--- Prompt ---
Copy all of the material exactly. Pictures are not to appear in the copy.
┄┄┄┄┄┄┄┄┄┄
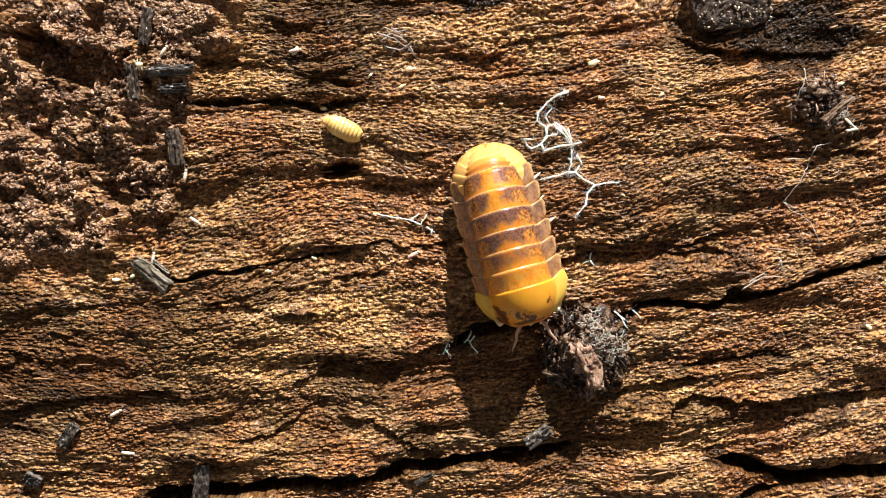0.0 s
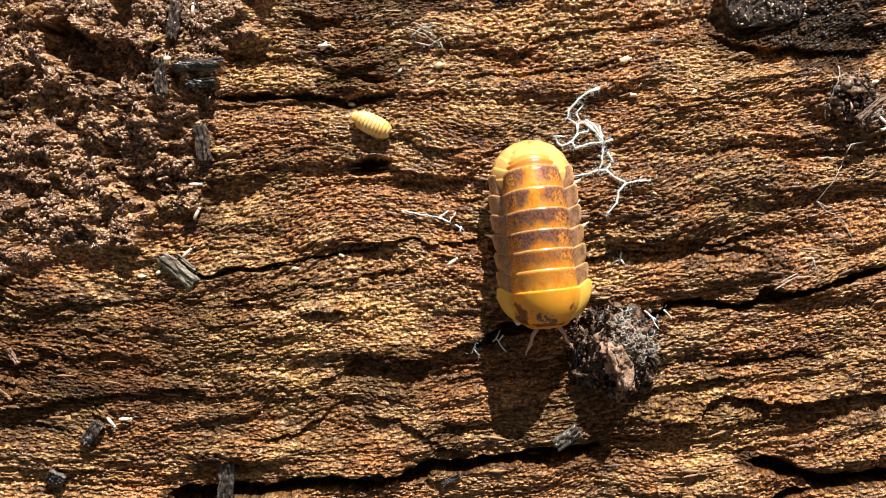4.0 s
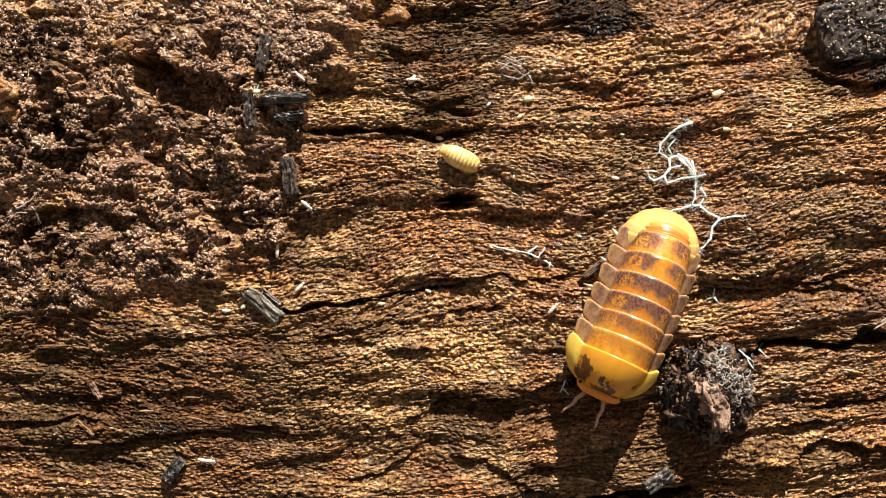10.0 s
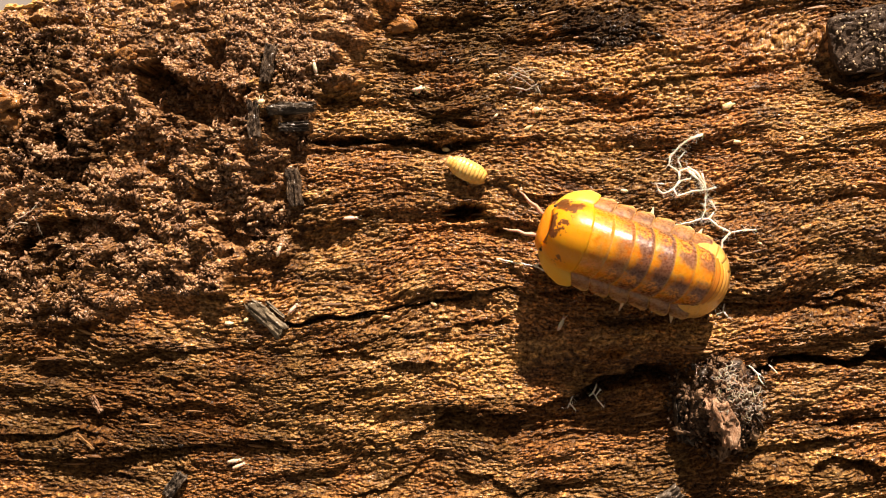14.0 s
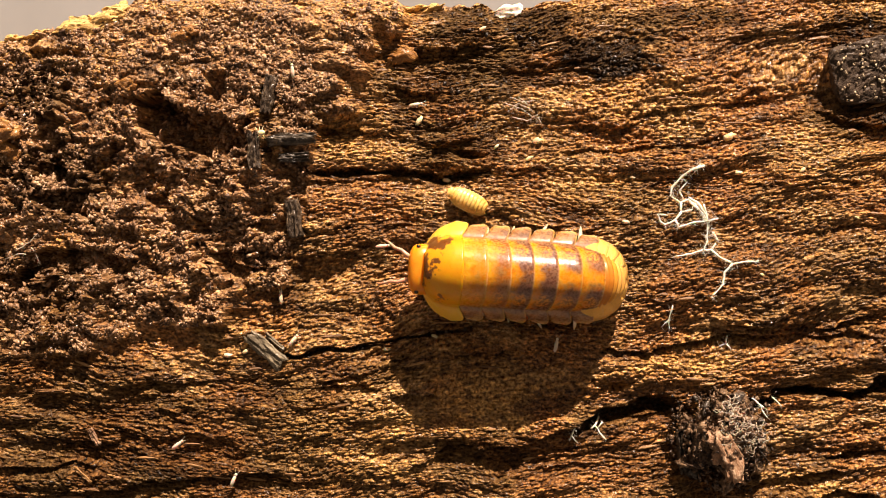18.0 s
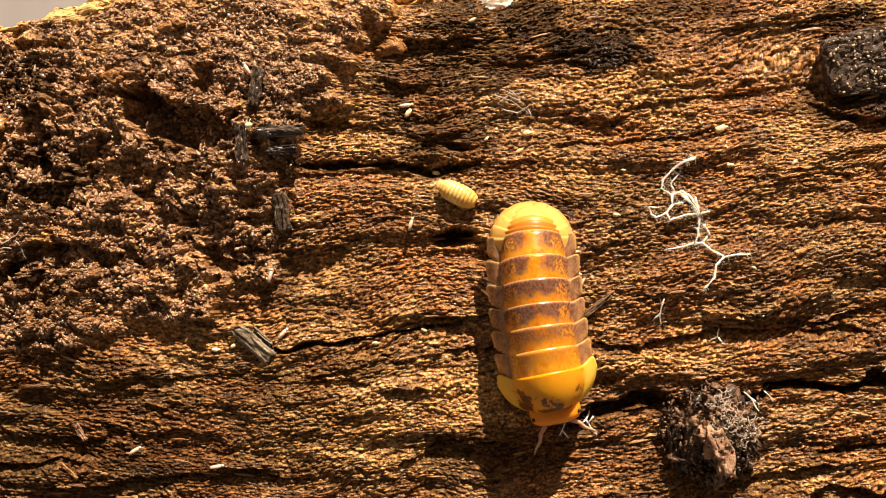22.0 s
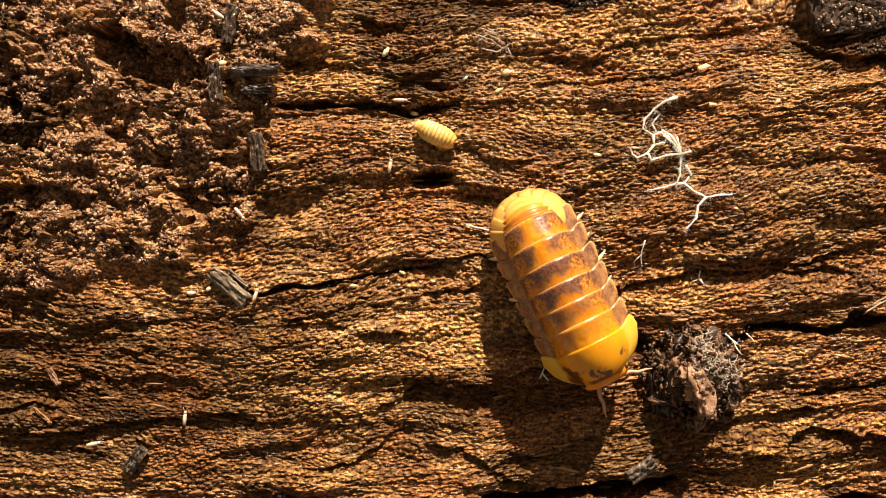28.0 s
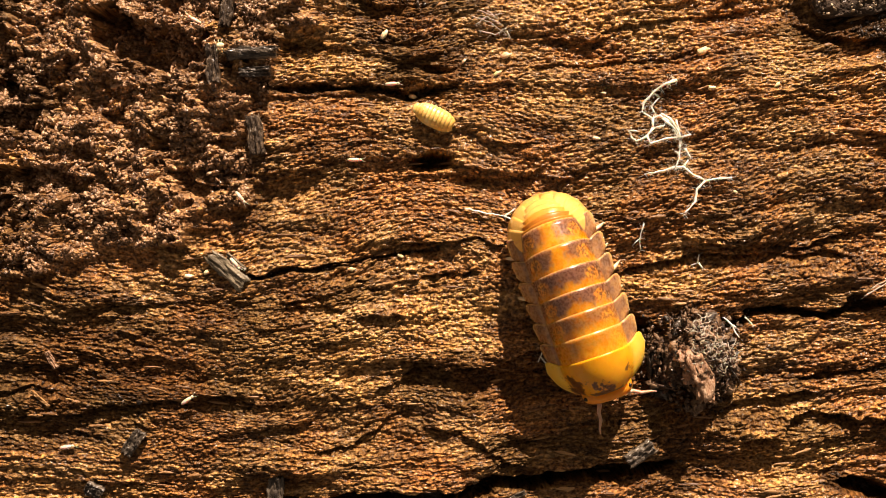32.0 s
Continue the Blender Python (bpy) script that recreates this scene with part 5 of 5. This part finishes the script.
┄┄┄┄┄┄┄┄┄┄
--- Output of the task ---
0.0 s
4.0 s
10.0 s
14.0 s
18.0 s
22.0 s
28.0 s
32.0 s
Continue the Blender Python (bpy) script that recreates this scene with part 5 of 5. This part finishes the script.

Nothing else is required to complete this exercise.